SAN FRANCISCO, California, February 5, 2016 (LifeSiteNews) – The San Francisco Unified School District (SFUSD) is considering a new policy that would hand out condoms to middle-school students.
The idea was proposed last month by SFUSD Superintendent Richard A. Carranza, who was selected in 2012 to run city schools by the San Francisco Board of Education. SFUSD's Curriculum and Program Committee discussed the issue Monday night.
San Francisco middle schools would be following the lead of Oakland middle schools, which began passing out condoms to sixth- to eighth-graders in 2014.
Proponents like SFUSD's Kevin Gogin say handing out condoms “lessens the amount of sexual activity.” But critics say school condom distribution to minors promotes a view of sex as designed for uncommitted recreation instead of committed marriage.

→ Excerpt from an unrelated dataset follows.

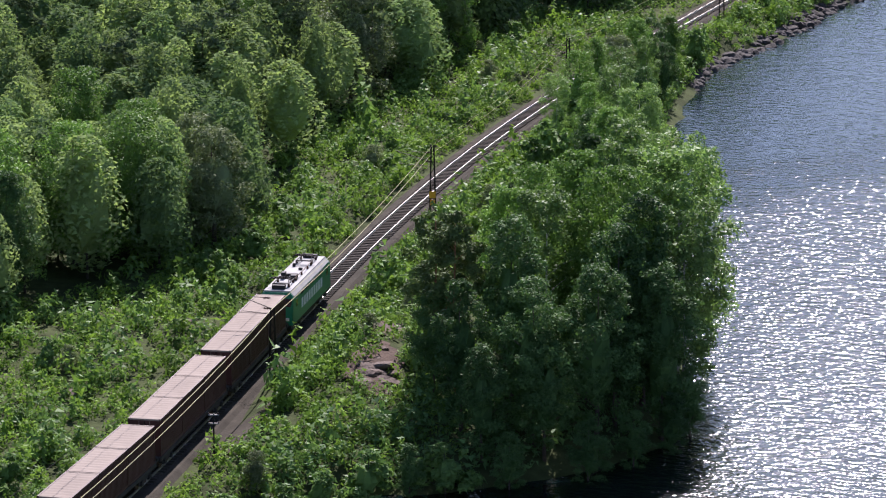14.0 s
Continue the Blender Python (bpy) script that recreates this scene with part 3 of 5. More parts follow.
# wooded bank and garden trees round the houses
GARDEN = [
    (ALDER, 27, 590, 8, 1.1), (ALDER, 31.5, 600, 7, 1.2), (ALDER, 35.5, 606, 7, 1.2), (ALDER, 40, 609, 7, 1.2), (ALDER, 44.5, 608, 6, 1.2), (ALDER, 24, 606, 8, 1.1), (ALDER, 29.5, 611, 6, 1.3), (ALDER, 20, 600, 10, 1.0), (ALDER, 17.5, 581, 9, 1.0), (ALDER, 20, 588, 10, 1.0), (WILLOW, 22, 584, 7.5, 0.9), (BUSH, 26, 585, 5, 1.2), (ALDER, 24, 595, 7, 1.1),
    (BUSH, 30, 592, 5.5, 1.0), (WILLOW, 28.5, 600, 4.5, 1.0), (ALDER, 33, 597, 6, 1.2), (BUSH, 36, 592, 5, 1.2), (ALDER, 38, 601, 6, 1.2), (BUSH, 41, 597, 4.5, 1.2),
    (BUSH, 45, 600, 4, 1.2), (BUSH, 49, 601, 3.2, 1.2), (SAPLING, 55.5, 611, 5.5, 1.2), (BUSH, 52, 606, 3.2, 1.2),
    (BIRCH, 18.5, 620, 24, 1.15), (BIRCH, 14, 630, 21, 1.2), (BIRCH, 21.5, 618, 18, 1.0), (BROAD, 20, 652, 13, 0.9), (BUSH, 24, 650, 4, 1.3), (BUSH, 29, 656, 4, 1.3), (BUSH, 34, 658, 3.5, 1.3), (BUSH, 39, 660, 4, 1.3), (BROAD, 44, 664, 9, 1.0), (BROAD, 46.5, 648, 8, 1.0), (BUSH, 43.5, 606, 4, 1.3), (BUSH, 55, 622, 3, 1.3), (BUSH, 52, 615, 4, 1.4), (BUSH, 56.5, 627, 2.5, 1.3), (BUSH, 67, 623.5, 2.2, 1.6), (BUSH, 63, 622.3, 1.8, 1.6), (BUSH, 60, 622.5, 2, 1.5), (BROAD, 15, 660, 12, 0.9), (PINE, 31, 655, 20, 1.0), (PINE, 35, 662, 21, 1.0),
    (PINE, 38, 650, 22, 1.35), (PINE, 41, 655, 19, 1.2), (ALDER, 36.5, 644, 12, 1.1), (PINE, 28, 668, 17, 1.0), (BIRCH, 44.2, 621, 16.5, 1.5), (BIRCH, 47.0, 622, 18, 1.6), (BIRCH, 49.4, 623, 14.5, 1.5), (WILLOW, 8.8, 602, 16, 0.9), (ALDER, 47.5, 614, 9, 0.9),
    (BROAD, 25, 690, 14, 1.0), (BIRCH, 22, 700, 15, 1.2), (BROAD, 40, 690, 15, 1.0), (PINE, 45, 700, 18, 1.0), (BIRCH, 50, 690, 17, 1.2), (BROAD, 57, 705, 16, 1.0),
    (BROAD, 63, 712, 17, 1.0), (BIRCH, 69, 716, 17, 1.1), (BROAD, 74, 724, 17, 1.0), (ALDER, 79, 730, 17, 1.0), (PINE, 84, 740, 19, 1.0), (BROAD, 72, 612, 7, 0.9), (WILLOW, 76, 616, 7, 1.0),
    (BUSH, 70, 622, 3.5, 1.2), (BUSH, 73, 626, 3.2, 1.2),
    (BROAD, 46, 870, 13, 1.1), (BROAD, 68, 960, 13, 1.0), (BROAD, 60, 975, 14, 1.0), (BROAD, 50, 985, 14, 1.1), (BROAD, 74, 985, 10, 1.1), (BUSH, 77, 1010, 5, 1.6), (BUSH, 62, 1020, 6, 1.6), (BUSH, 76, 1040, 5, 1.6), (BUSH, 76, 1075, 5, 1.6), (BUSH, 63, 1060, 6, 1.6), (SPRUCE, 37, 882, 18, 1.75), (BROAD, 50.5, 880, 15, 1.0), (SPRUCE, 30.5, 905, 10, 1.5), (BROAD, 54, 905, 18, 0.9), (BROAD, 62, 880, 13, 1.0), (BROAD, 66, 905, 12, 1.0),
    (BIRCH, 60, 830, 20, 1.2), (PINE, 50, 815, 22, 1.1), (PINE, 55, 808, 21, 1.1), (BROAD, 70, 850, 15, 1.1), (BROAD, 78, 868, 15, 1.1), (BIRCH, 88, 860, 18, 1.2),
    (BROAD, 96, 905, 19, 1.1), (PINE, 104, 925, 22, 1.2), (BROAD, 112, 950, 20, 1.1), (BROAD, 84, 930, 13, 1.0), (BROAD, 90, 960, 15, 1.1), (PINE, 97, 1015, 22, 1.3),
    (PINE, 103, 1040, 22, 1.3), (BROAD, 96, 1060, 18, 1.2), (PINE, 104, 1085, 24, 1.3), (BROAD, 112, 1005, 15, 1.1), (BIRCH, 26, 780, 18, 1.3), (BIRCH, 31, 790, 17, 1.3),
    (BROAD, 24, 800, 15, 1.1), (BROAD, 36, 770, 13, 1.1), (BROAD, 18, 830, 14, 1.1), (BROAD, 45, 760, 12, 1.1), (BIRCH, 52, 762, 15, 1.1), (BIRCH, 59, 770, 16, 1.1), (BROAD, 67, 775, 15, 1.1),
]
_g = random.Random(8)
for k in range(20):                     # dark hedge on the bank below the terrace
    BUSH.plant(55 + 19 * (k + _g.random()) / 20, 621.2 + 0.1 * k + _g.uniform(-0.6, 2.4), _g.uniform(1.5, 3.2), _g.uniform(1.3, 1.9), label="dark green garden shrub on the bank", group="shrubs below the terrace")
for k, x, y, h, wd in GARDEN:
    if 0.020 < x / y < 0.058 and 755 < y < 872:        # an open view to the far meadow
        h = 77.5 - 0.0883 * y
        if h < 3:
            continue
    k.plant(x, y, h, wd, group="garden and bank trees")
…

Christian Action Network's Taryn Hodgson said teenagers should be taught that “sex is something sacred to be shared between a husband and a wife, and the only fail-safe message to prevent HIV/AIDS and teen pregnancy is abstinence.”
Superintendent Carranza also recommended eliminating the exemption option for parents. For twenty years, the district has allowed parents of high-schoolers to opt out of or exclude their children from the condom distribution program.
SFUSD argues that five percent of middle school students say they have had sex, according to a recent survey. They also say handing out condoms in San Francisco high schools has been successful, because only 26 percent of students say they have had sex, while the national average is 47 percent.
If SFUSD adopts Superintendent Carranza's condom distribution recommendation, parents will be kept out of the loop. The district admits that parents would not be informed of their children's condom use.
SFUSD's Office of School Health Programs' website admits that while condom availability is promoted in the school's handbook, “[m]inors may participate in Condom Availability Program (CAP) without parental permission.”
“I think it comes down to the parents. It's the parents who should be on top of this,” school district parent Susan Porotesano said.
The issue of condom distribution in schools is faced by school districts around the world. Jamaican education minister Ronald Thwaites countered such a proposal for his country's schools by declaring, “We will not be distributing condoms in schools. Restraint must be taught by example and precept. Sex education? Yes. Condoms? No.”
Dr. Faisal Suliman of South Africa reasoned, “We need a united message of morality. In Uganda the HIV rate was not brought down by condoms but by abstinence.”
“If teachers distribute condoms, they will be seen to be promoting sexual activity,” said Peter Fenton, from the Western Cape education department.
In the United States, Planned Parenthood is currently supporting new legislation called the Healthy Adolescents Act, which opposes abstinence-only sex education and will force “comprehensive” sex ed in schools.